- **The request**
Transcribe only part of the material below: the lines from the one containing "scene.camera, scene.frame_end = cam, frame(seconds)" through the one containing "carried.location, carried.rotation_quaternion = m.translation, q", inclusive, exactly as written.

- **Collected data**

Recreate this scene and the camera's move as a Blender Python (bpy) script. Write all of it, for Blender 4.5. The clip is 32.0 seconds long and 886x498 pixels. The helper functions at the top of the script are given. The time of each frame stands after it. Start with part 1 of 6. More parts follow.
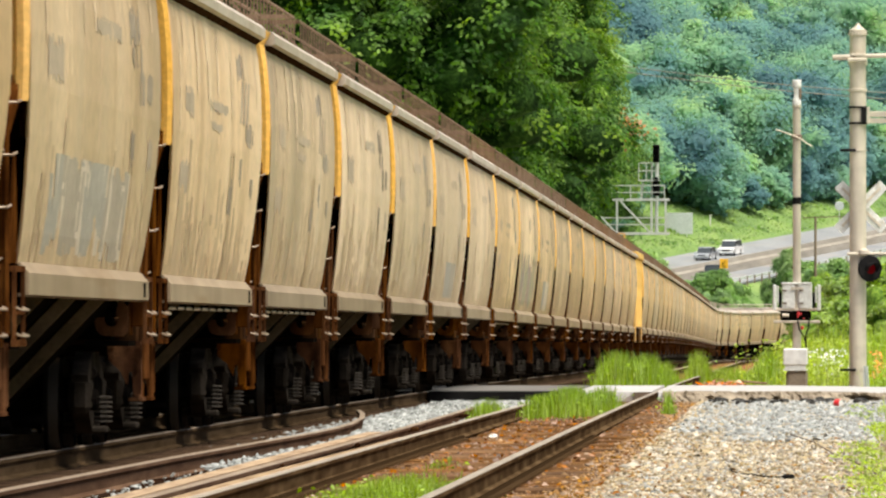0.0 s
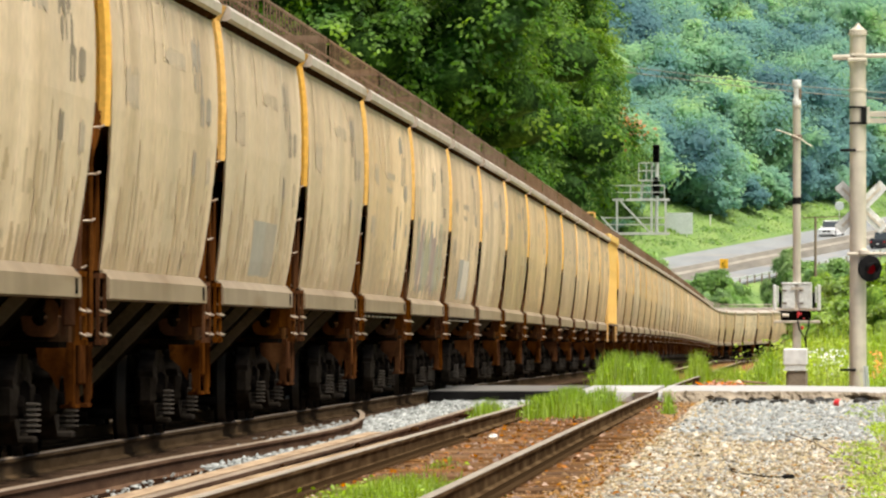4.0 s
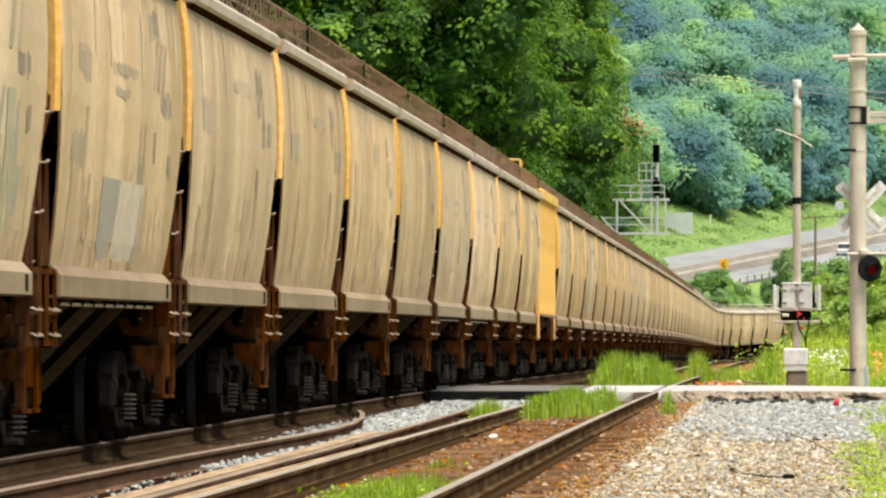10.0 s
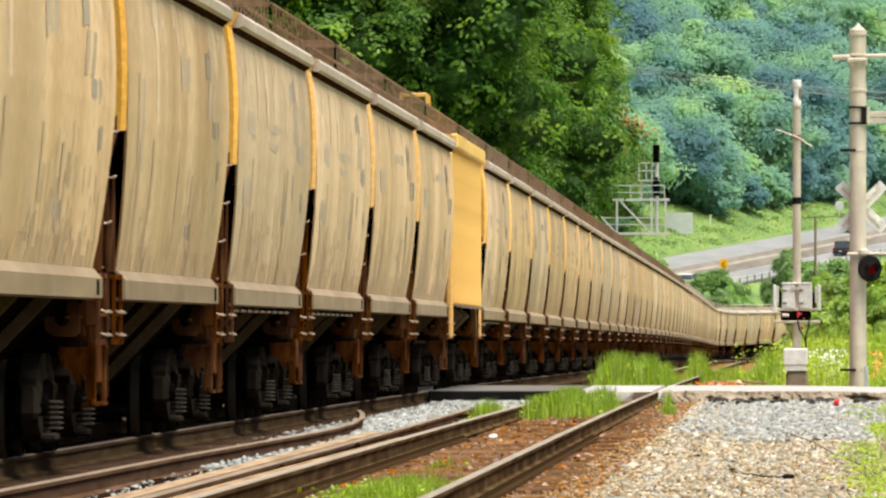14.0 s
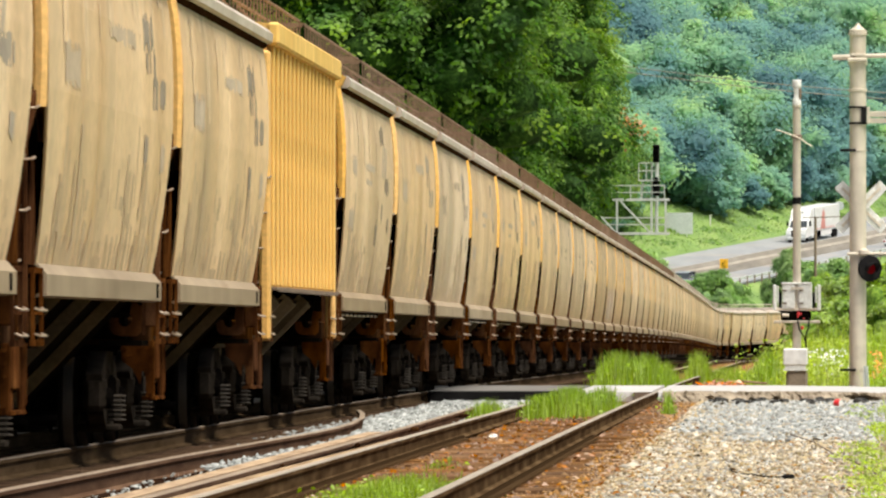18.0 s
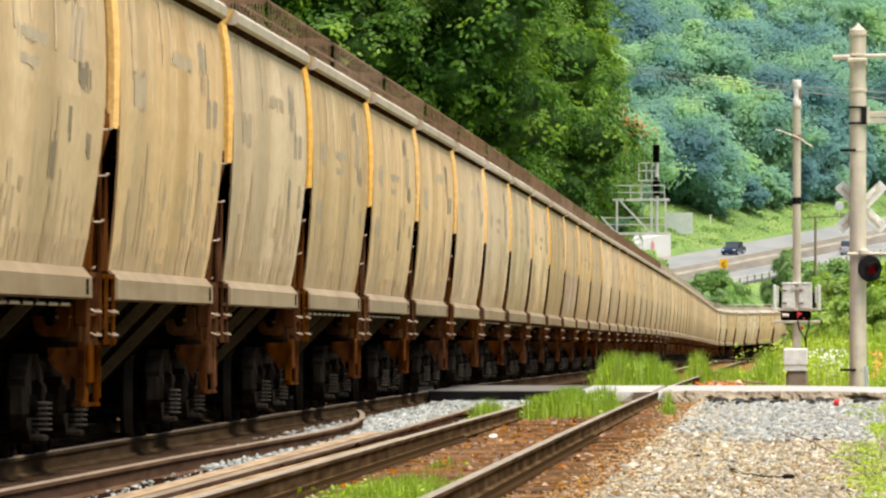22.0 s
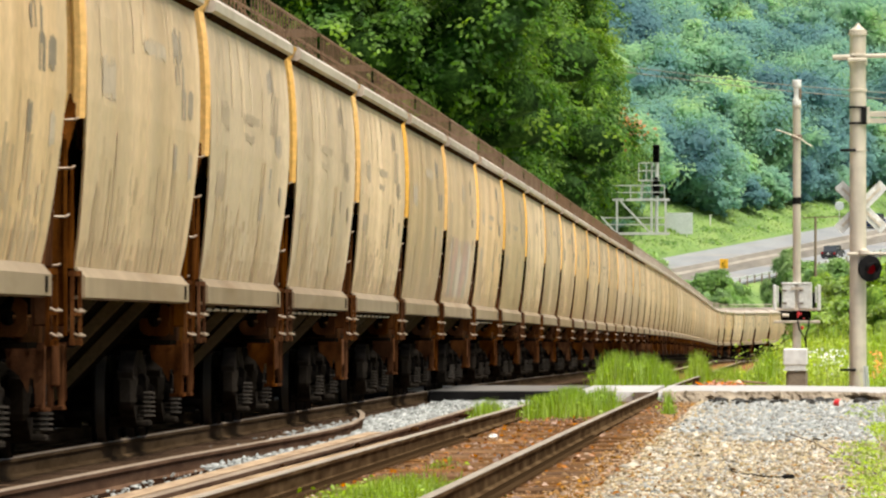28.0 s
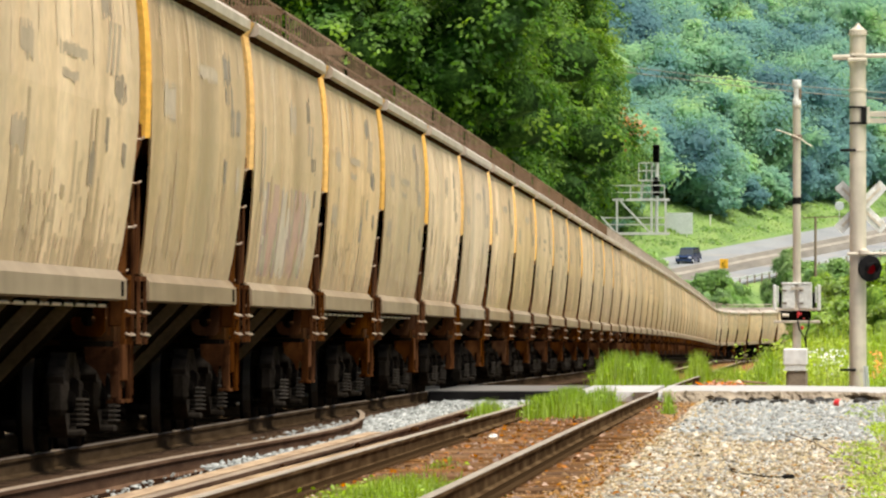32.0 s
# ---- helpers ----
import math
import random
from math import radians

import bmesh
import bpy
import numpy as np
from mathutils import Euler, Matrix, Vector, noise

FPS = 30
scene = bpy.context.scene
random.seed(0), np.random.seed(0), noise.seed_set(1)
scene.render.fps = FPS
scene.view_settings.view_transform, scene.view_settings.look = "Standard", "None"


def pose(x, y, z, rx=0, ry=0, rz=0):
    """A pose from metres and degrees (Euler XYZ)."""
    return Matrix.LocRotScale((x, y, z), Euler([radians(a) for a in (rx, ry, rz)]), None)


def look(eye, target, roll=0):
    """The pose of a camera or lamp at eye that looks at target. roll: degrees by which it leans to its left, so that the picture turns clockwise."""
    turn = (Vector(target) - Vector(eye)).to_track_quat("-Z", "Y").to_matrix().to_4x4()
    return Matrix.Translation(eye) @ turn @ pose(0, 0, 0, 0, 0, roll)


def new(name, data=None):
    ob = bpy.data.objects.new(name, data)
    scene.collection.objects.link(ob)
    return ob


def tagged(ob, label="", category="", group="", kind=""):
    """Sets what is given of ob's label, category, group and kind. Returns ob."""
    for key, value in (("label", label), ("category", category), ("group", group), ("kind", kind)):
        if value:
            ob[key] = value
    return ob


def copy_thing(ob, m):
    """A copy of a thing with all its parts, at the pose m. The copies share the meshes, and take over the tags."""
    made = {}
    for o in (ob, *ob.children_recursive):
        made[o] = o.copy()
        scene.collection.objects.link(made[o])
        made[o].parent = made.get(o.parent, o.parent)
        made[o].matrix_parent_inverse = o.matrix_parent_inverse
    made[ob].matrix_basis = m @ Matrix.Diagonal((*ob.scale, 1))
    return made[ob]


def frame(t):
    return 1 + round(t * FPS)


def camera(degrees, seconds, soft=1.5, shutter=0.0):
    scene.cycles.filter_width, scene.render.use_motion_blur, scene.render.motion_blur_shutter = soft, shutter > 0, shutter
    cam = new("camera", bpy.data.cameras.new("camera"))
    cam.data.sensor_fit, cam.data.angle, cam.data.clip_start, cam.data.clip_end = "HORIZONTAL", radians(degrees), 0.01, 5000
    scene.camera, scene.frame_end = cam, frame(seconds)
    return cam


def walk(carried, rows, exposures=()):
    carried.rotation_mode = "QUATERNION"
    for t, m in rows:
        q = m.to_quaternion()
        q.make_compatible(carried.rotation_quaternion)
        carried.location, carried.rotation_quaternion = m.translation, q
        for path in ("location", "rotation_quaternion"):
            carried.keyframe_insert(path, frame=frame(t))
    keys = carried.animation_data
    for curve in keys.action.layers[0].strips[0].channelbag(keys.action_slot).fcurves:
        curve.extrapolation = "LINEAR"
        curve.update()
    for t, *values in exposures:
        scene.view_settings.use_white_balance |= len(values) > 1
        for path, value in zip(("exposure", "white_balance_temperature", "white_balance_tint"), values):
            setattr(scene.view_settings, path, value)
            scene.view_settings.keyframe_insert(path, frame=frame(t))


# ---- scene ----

# ---- camera: a long lens low beside the line, on a tripod ----
EYE = (0.0, 0.0, 1.08)
cam = camera(5.018, 32.0, soft=2.3, shutter=0.4)
AIM = look(EYE, (-33.6, 1000.0, 1.08 + 8.1))
walk(cam, [(0.0, AIM), (32.0, AIM)])

# ---- light: bright hazy overcast ----
SUN_EL, SUN_AZ = radians(66), radians(126)
world = bpy.data.worlds.new("sky")
scene.world = world
world.use_nodes = True
wn = world.node_tree
sky = wn.nodes.new("ShaderNodeTexSky")
sky.sky_type, sky.sun_disc, sky.sun_elevation, sky.sun_rotation = "NISHITA", False, SUN_EL, SUN_AZ
sky.air_density, sky.dust_density, sky.ozone_density = 1.0, 4.0, 1.0
wn.nodes["Background"].inputs["Strength"].default_value = 0.068
wn.links.new(sky.outputs[0], wn.nodes["Background"].inputs["Color"])
sun = new("sun", bpy.data.lights.new("sun", "SUN"))
sun.data.energy, sun.data.angle, sun.data.color = 5.7, radians(45), (0.98, 0.92, 0.79)
sun.matrix_world = look((0, 0, 60), Vector((0, 0, 60)) - Vector((math.sin(SUN_AZ) * math.cos(SUN_EL), math.cos(SUN_AZ) * math.cos(SUN_EL), math.sin(SUN_EL))))
scene.view_settings.exposure = 0.31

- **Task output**
    scene.camera, scene.frame_end = cam, frame(seconds)
    return cam


def walk(carried, rows, exposures=()):
    carried.rotation_mode = "QUATERNION"
    for t, m in rows:
        q = m.to_quaternion()
        q.make_compatible(carried.rotation_quaternion)
        carried.location, carried.rotation_quaternion = m.translation, q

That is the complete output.